> [Written request]: Scan the material that follows. Copy every line containing the word "this".

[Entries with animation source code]
-- Begin --

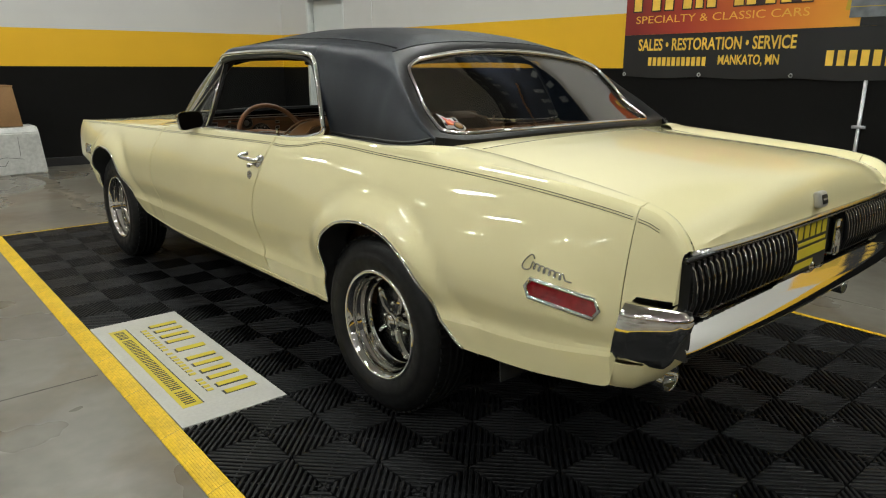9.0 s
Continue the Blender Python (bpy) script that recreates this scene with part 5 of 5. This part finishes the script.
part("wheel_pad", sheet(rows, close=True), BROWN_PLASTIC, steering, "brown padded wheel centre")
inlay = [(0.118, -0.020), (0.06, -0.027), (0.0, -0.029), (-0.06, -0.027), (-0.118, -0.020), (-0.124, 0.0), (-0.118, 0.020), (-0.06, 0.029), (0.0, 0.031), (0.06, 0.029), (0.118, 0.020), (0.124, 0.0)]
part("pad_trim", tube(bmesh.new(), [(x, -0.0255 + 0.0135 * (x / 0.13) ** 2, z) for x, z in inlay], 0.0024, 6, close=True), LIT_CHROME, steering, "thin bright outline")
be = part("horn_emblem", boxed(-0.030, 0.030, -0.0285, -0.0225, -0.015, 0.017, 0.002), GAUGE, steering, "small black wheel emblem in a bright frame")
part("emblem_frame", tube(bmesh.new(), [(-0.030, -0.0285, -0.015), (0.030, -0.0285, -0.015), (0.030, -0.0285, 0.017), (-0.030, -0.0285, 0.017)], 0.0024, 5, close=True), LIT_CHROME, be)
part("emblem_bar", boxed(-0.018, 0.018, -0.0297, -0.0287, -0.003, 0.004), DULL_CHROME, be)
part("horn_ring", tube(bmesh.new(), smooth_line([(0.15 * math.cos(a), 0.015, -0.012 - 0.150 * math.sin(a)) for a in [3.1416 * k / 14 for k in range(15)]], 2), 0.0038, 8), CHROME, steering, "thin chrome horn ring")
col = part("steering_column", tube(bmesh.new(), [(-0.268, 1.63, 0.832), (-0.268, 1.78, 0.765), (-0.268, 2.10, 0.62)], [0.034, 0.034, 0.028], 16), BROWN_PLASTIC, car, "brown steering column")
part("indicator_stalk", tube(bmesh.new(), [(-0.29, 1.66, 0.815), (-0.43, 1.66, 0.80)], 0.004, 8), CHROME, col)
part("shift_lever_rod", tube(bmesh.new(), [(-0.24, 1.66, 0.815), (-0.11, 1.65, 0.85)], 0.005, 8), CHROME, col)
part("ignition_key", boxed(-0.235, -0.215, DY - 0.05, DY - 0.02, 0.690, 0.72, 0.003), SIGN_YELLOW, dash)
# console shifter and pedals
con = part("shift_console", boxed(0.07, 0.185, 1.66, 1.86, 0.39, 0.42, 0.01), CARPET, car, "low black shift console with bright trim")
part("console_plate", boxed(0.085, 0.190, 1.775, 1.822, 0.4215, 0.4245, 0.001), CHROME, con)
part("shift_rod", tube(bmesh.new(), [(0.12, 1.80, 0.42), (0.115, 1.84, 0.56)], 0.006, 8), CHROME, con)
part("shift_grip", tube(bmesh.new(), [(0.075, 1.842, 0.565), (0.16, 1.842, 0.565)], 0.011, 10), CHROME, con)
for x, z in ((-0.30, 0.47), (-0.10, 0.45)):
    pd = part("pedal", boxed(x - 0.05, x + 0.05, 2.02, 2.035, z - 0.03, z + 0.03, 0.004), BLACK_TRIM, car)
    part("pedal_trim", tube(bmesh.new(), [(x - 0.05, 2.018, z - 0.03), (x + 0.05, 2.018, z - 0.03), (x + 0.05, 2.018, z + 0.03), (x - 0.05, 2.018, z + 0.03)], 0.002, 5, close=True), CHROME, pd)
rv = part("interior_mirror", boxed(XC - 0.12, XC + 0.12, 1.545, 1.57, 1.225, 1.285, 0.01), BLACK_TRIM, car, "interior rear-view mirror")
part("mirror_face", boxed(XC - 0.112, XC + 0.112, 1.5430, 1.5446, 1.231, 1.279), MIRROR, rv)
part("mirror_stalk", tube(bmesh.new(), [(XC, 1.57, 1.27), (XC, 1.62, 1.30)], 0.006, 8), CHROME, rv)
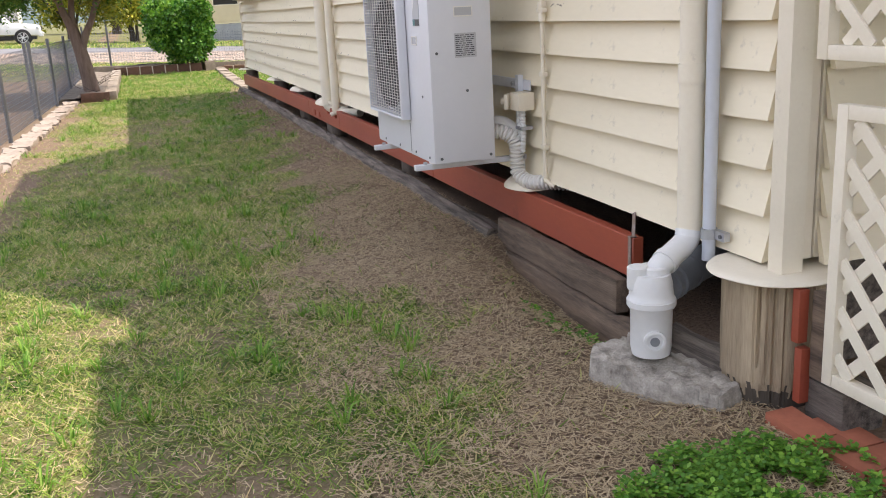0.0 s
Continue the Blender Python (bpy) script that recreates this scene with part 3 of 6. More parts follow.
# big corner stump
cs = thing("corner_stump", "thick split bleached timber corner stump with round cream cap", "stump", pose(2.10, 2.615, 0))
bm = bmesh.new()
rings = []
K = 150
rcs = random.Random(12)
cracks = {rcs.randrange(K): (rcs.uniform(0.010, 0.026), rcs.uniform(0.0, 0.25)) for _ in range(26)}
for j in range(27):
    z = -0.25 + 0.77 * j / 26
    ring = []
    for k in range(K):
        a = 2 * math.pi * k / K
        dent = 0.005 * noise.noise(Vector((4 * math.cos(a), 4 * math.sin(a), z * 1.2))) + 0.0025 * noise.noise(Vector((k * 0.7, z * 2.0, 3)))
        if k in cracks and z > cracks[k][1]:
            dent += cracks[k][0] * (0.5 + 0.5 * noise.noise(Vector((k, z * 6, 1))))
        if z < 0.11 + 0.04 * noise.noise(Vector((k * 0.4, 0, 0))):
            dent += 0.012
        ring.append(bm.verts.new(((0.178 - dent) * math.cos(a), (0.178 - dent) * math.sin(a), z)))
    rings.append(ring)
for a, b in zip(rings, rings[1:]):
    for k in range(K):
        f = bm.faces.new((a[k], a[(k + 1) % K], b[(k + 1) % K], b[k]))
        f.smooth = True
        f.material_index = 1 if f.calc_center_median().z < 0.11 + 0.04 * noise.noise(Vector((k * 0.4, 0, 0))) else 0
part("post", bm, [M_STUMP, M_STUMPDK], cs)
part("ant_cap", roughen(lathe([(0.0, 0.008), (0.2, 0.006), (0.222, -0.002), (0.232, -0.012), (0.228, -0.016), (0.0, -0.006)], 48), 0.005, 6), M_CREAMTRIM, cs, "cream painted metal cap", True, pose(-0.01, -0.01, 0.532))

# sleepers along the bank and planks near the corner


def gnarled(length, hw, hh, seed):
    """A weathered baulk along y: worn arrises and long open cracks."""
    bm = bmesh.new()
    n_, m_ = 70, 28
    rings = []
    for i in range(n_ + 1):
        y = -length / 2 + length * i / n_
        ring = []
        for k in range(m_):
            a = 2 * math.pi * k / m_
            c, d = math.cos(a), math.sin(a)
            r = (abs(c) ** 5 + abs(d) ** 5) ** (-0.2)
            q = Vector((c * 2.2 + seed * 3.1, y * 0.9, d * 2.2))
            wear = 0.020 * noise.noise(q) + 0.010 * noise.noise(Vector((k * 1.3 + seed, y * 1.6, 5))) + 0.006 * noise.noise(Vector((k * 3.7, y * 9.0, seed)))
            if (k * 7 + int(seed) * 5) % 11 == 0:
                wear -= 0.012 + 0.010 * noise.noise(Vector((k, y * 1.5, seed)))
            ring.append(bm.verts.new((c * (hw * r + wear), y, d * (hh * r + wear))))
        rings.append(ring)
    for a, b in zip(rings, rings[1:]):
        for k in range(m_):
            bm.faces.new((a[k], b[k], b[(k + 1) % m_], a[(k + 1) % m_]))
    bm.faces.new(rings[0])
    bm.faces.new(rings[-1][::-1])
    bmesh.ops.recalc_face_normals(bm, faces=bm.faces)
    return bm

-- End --

> [Exercise solution]:
Continue the Blender Python (bpy) script that recreates this scene with part 5 of 5. This part finishes the script.
Continue the Blender Python (bpy) script that recreates this scene with part 3 of 6. More parts follow.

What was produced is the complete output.